Exactly as written, write out the lines below from the first to the one containing "scene.render.fps = FPS", inclusive. Pictures do not belong in the copy.

.....

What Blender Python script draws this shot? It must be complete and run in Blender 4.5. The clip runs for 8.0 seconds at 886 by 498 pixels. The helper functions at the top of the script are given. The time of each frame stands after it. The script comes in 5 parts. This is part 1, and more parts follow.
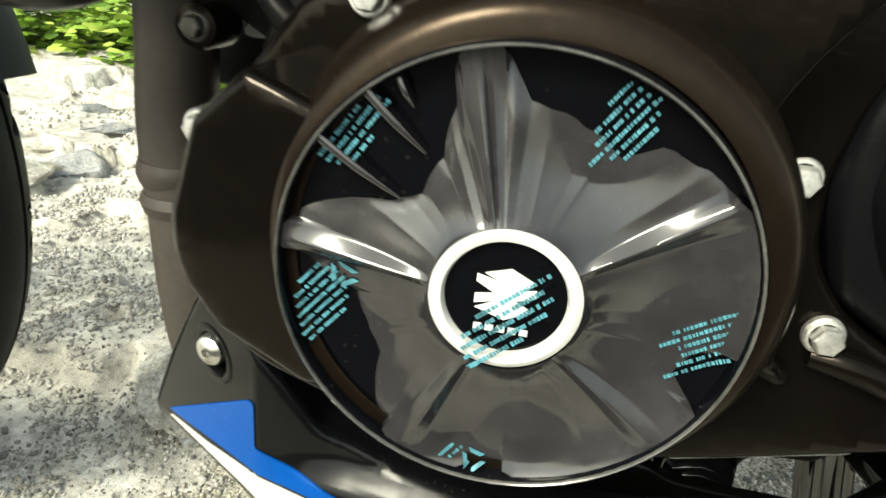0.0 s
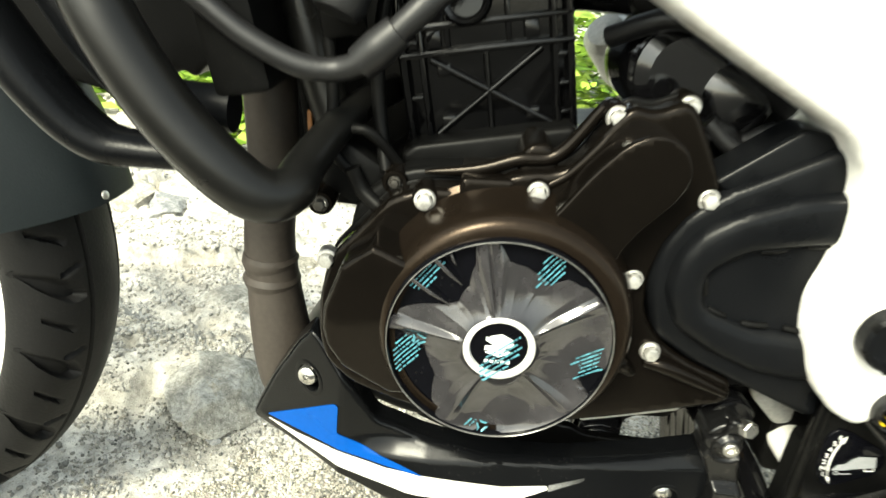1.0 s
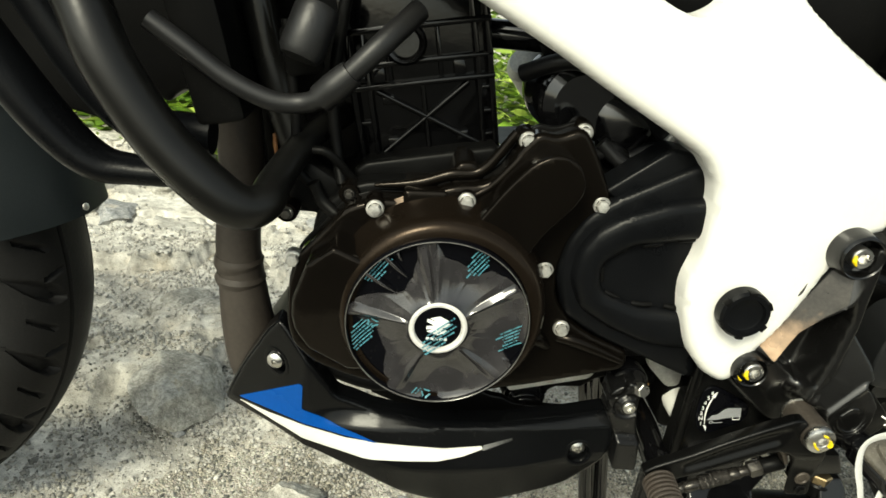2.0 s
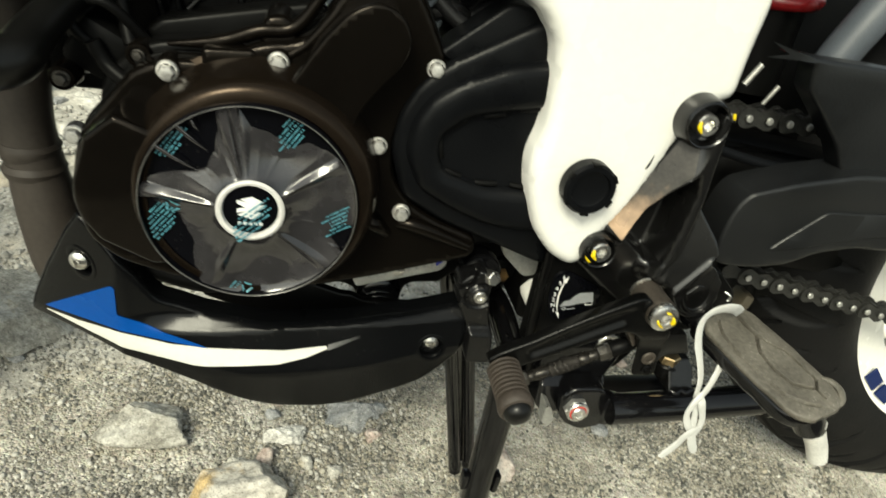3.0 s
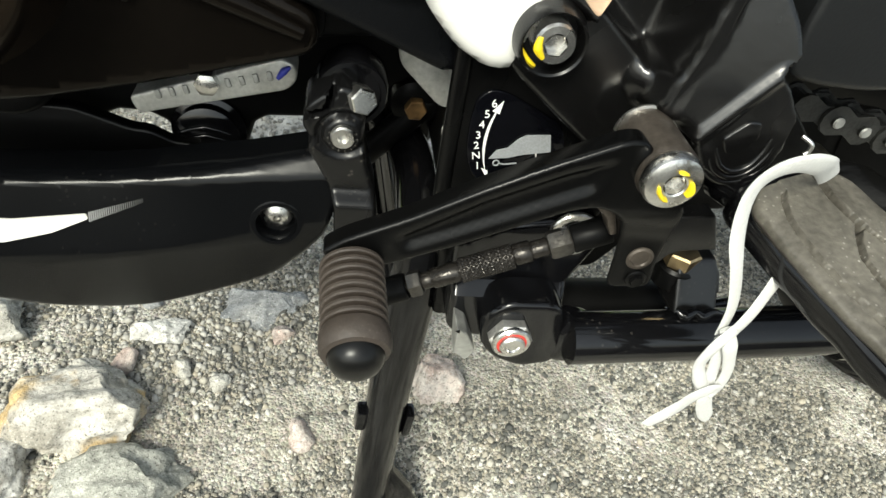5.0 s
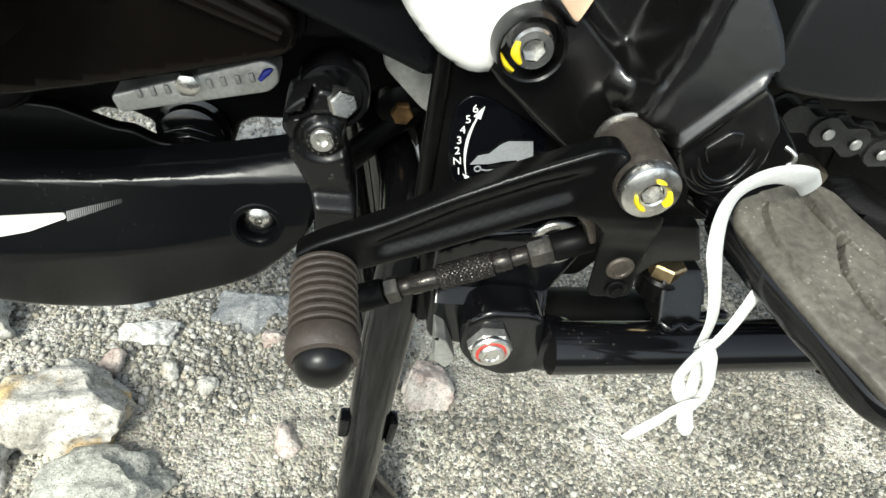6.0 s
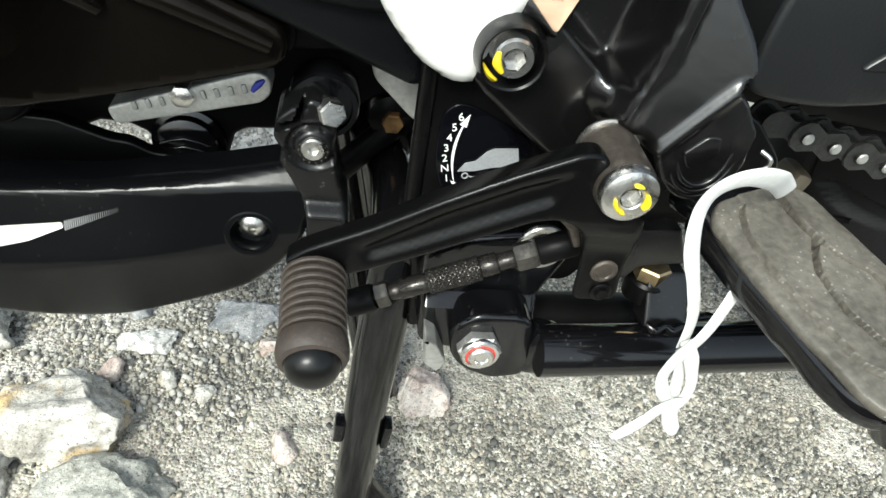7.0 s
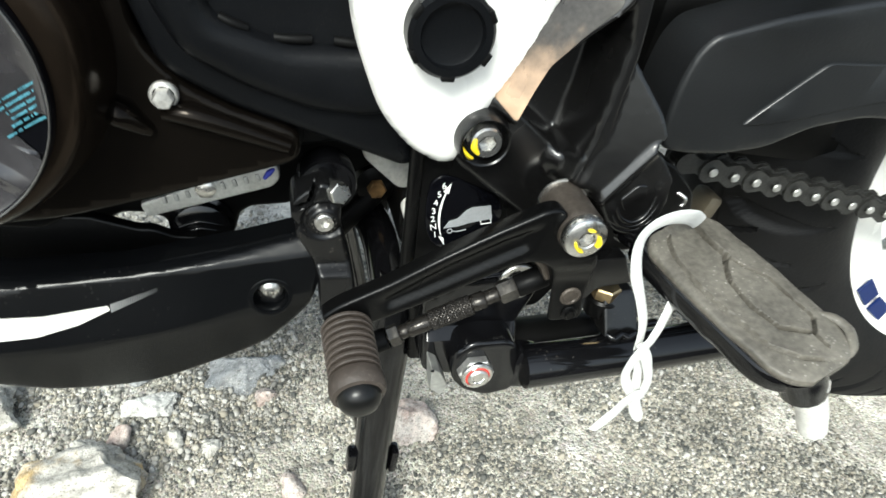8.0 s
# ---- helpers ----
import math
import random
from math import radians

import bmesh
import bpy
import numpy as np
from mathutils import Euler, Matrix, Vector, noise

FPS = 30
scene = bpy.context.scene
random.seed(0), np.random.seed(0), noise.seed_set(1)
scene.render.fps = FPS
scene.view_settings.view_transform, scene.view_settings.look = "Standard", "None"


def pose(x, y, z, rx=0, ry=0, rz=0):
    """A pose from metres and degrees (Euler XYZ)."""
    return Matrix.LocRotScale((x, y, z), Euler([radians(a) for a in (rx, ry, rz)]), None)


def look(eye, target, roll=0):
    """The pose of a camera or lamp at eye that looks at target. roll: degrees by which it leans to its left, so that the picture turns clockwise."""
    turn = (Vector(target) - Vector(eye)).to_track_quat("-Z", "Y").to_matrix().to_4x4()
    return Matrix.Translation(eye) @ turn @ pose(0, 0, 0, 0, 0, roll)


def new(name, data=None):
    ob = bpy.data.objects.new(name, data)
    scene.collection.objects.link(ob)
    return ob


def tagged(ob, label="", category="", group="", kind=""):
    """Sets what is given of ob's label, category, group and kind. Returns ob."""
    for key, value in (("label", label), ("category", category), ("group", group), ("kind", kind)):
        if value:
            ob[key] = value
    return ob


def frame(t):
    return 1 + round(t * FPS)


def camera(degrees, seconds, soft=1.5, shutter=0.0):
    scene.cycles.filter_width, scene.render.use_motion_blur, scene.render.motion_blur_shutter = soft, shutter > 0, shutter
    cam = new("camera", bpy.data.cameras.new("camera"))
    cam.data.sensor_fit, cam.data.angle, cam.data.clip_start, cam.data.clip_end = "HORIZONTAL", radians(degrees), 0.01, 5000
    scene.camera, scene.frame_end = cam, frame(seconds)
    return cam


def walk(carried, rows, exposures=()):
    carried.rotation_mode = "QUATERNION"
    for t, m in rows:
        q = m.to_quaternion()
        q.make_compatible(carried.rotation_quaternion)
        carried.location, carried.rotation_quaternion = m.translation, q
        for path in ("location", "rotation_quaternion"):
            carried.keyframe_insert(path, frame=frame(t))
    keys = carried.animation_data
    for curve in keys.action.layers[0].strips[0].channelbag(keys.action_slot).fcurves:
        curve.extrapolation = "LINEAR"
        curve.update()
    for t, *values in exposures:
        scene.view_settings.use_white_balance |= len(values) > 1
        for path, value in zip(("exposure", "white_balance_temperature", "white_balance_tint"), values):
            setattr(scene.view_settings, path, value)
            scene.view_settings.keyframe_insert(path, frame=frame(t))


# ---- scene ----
cam = camera(68.7, 8.0, shutter=0.3)
PATH = [
    (0, 0.0012, -0.1397, 0.4377, 65.5, -5.52, 9.66),
    (0.5, -0.0181, -0.205, 0.4789, 65.64, -5.64, 7.12),
    (1, -0.0338, -0.2827, 0.5435, 65.38, -5.88, 2.7),
    (1.2, -0.0356, -0.316, 0.5685, 66.28, -6.04, 1.34),
    (2.3, -0.0344, -0.3529, 0.5742, 65.17, -7.29, -3.71),
    (2.5, -0.0205, -0.3447, 0.5628, 63.62, -7.82, -5.05),
    (3, 0.0253, -0.3303, 0.5359, 60.39, -8.95, -9.61),
    (3.5, 0.0528, -0.3161, 0.5071, 57.28, -8.35, -11.07),
    (4, 0.0922, -0.263, 0.4648, 53.18, -10.13, -10.61),
    (4.2, 0.1105, -0.2342, 0.4481, 51.52, -9.7, -10.3),
    (5.3, 0.1522, -0.1839, 0.4248, 48.79, -9.03, -5.45),
    (5.5, 0.1553, -0.1833, 0.4281, 48.91, -8.97, -5.49),
    (6, 0.1572, -0.1842, 0.4246, 49.28, -9.56, -5.21),
    (6.5, 0.16, -0.1869, 0.4242, 49.95, -9.18, -5.34),
    (7, 0.1608, -0.1901, 0.4278, 50.17, -9.15, -5.53),
    (7.5, 0.1528, -0.1987, 0.4404, 51.28, -8.16, -7.4),
    (8, 0.1274, -0.2265, 0.4655, 54.07, -7.25, -13.27),
]
walk(cam, [(t, pose(*p)) for t, *p in PATH], [(0, 1.15, 6900, -3), (0.5, 1.4, 6900, -3), (1.2, 1.7, 6900, -3), (2.3, 0.4, 7000, -3), (4.2, 0.6, 6700, -2), (5.3, 0.83, 6300, 2), (8, 1.0, 6000, 2)])

# ---- world, sun, exposure ----
world = bpy.data.worlds.new("hazy_sky")
scene.world = world
world.use_nodes = True
wn = world.node_tree.nodes
sky = wn.new("ShaderNodeTexSky")
sky.sky_type = "NISHITA"
sky.sun_disc = False
sky.sun_elevation, sky.sun_rotation = radians(42), radians(-151)
sky.air_density, sky.dust_density = 1.0, 3.0
wn["Background"].inputs["Strength"].default_value = 0.15
cloud = wn.new("ShaderNodeHueSaturation")
cloud.inputs["Saturation"].default_value = 0.4
world.node_tree.links.new(sky.outputs["Color"], cloud.inputs["Color"])
world.node_tree.links.new(cloud.outputs["Color"], wn["Background"].inputs["Color"])
sun = new("sun", bpy.data.lights.new("sun", "SUN"))
sun.data.energy, sun.data.angle, sun.data.color = 2.6, radians(18), (1.0, 0.93, 0.82)
sun.matrix_world = look((-1.4, -2.5, 2.6), (0, 0, 0))


# ---- materials ----
def mat(name, col, rough=0.5, metal=0.0, var=0.2, big=14.0, fine=260.0, bump=0.15, coat=0.0, dust=0.0, dust_col=(0.32, 0.29, 0.25), rvar=0.12, spec=0.5):
    """A surface with stains at a large scale, grain at a small one, relief and specks of dust."""
    m = bpy.data.materials.new(name)
    m.use_nodes = True
    nt = m.node_tree
    n, l = nt.nodes, nt.links
    b = n["Principled BSDF"]
    tc = n.new("ShaderNodeTexCoord")
    geo = n.new("ShaderNodeObjectInfo")
    add = n.new("ShaderNodeVectorMath")
    l.new(tc.outputs["Object"], add.inputs[0])
    l.new(geo.outputs["Location"], add.inputs[1])
    nz = []
    for scale, detail in ((big, 4), (fine, 3)):
        t = n.new("ShaderNodeTexNoise")
        t.inputs["Scale"].default_value, t.inputs["Detail"].default_value = scale, detail
        l.new(add.outputs[0], t.inputs["Vector"])
        nz.append(t)
    mx = n.new("ShaderNodeMath")
    mx.operation = "MULTIPLY_ADD"
    l.new(nz[0].outputs["Fac"], mx.inputs[0])
    mx.inputs[1].default_value = 1.3
    l.new(nz[1].outputs["Fac"], mx.inputs[2])
    ramp = n.new("ShaderNodeMapRange")
    l.new(mx.outputs[0], ramp.inputs["Value"])
    ramp.inputs["From Min"].default_value, ramp.inputs["From Max"].default_value = 0.75, 1.55
    ramp.inputs["To Min"].default_value, ramp.inputs["To Max"].default_value = 1 - var, 1 + var
    mul = n.new("ShaderNodeVectorMath")
    mul.operation = "SCALE"
    mul.inputs[0].default_value = col
    l.new(ramp.outputs[0], mul.inputs["Scale"])
    out = mul.outputs[0]
    if dust:
        v = n.new("ShaderNodeTexVoronoi")
        v.inputs["Scale"].default_value = fine * 1.1
        l.new(add.outputs[0], v.inputs["Vector"])
        lt = n.new("ShaderNodeMapRange")
        l.new(v.outputs["Distance"], lt.inputs["Value"])
        lt.inputs["From Min"].default_value, lt.inputs["From Max"].default_value = 0.22, 0.1
        gate = n.new("ShaderNodeMapRange")
        l.new(nz[0].outputs["Fac"], gate.inputs["Value"])
        gate.inputs["From Min"].default_value, gate.inputs["From Max"].default_value = 0.45, 0.75
        gate.inputs["To Max"].default_value = dust
        both = n.new("ShaderNodeMath")
        both.operation = "MULTIPLY"
        l.new(lt.outputs[0], both.inputs[0])
        l.new(gate.outputs[0], both.inputs[1])
        mixc = n.new("ShaderNodeMix")
        mixc.data_type = "RGBA"
        l.new(both.outputs[0], mixc.inputs[0])
        l.new(out, mixc.inputs[6])
        mixc.inputs[7].default_value = (*dust_col, 1)
        out = mixc.outputs[2]
    l.new(out, b.inputs["Base Color"])
    rr = n.new("ShaderNodeMapRange")
    l.new(nz[0].outputs["Fac"], rr.inputs["Value"])
    rr.inputs["From Min"].default_value, rr.inputs["From Max"].default_value = 0.3, 0.7
    rr.inputs["To Min"].default_value, rr.inputs["To Max"].default_value = max(0.02, rough - rvar), min(1, rough + rvar)
    l.new(rr.outputs[0], b.inputs["Roughness"])
    b.inputs["Metallic"].default_value = metal
    b.inputs["Coat Weight"].default_value = coat
    b.inputs["Specular IOR Level"].default_value = spec
    if bump:
        bp = n.new("ShaderNodeBump")
        bp.inputs["Strength"].default_value, bp.inputs["Distance"].default_value = bump, 0.0006
        l.new(nz[1].outputs["Fac"], bp.inputs["Height"])
        l.new(bp.outputs[0], b.inputs["Normal"])
    return m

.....

REPLY TO THE TASK:
What Blender Python script draws this shot? It must be complete and run in Blender 4.5. The clip runs for 8.0 seconds at 886 by 498 pixels. The helper functions at the top of the script are given. The time of each frame stands after it. The script comes in 5 parts. This is part 1, and more parts follow.
0.0 s
1.0 s
2.0 s
3.0 s
5.0 s
6.0 s
7.0 s
8.0 s
# ---- helpers ----
import math
import random
from math import radians

import bmesh
import bpy
import numpy as np
from mathutils import Euler, Matrix, Vector, noise

FPS = 30
scene = bpy.context.scene
random.seed(0), np.random.seed(0), noise.seed_set(1)
scene.render.fps = FPS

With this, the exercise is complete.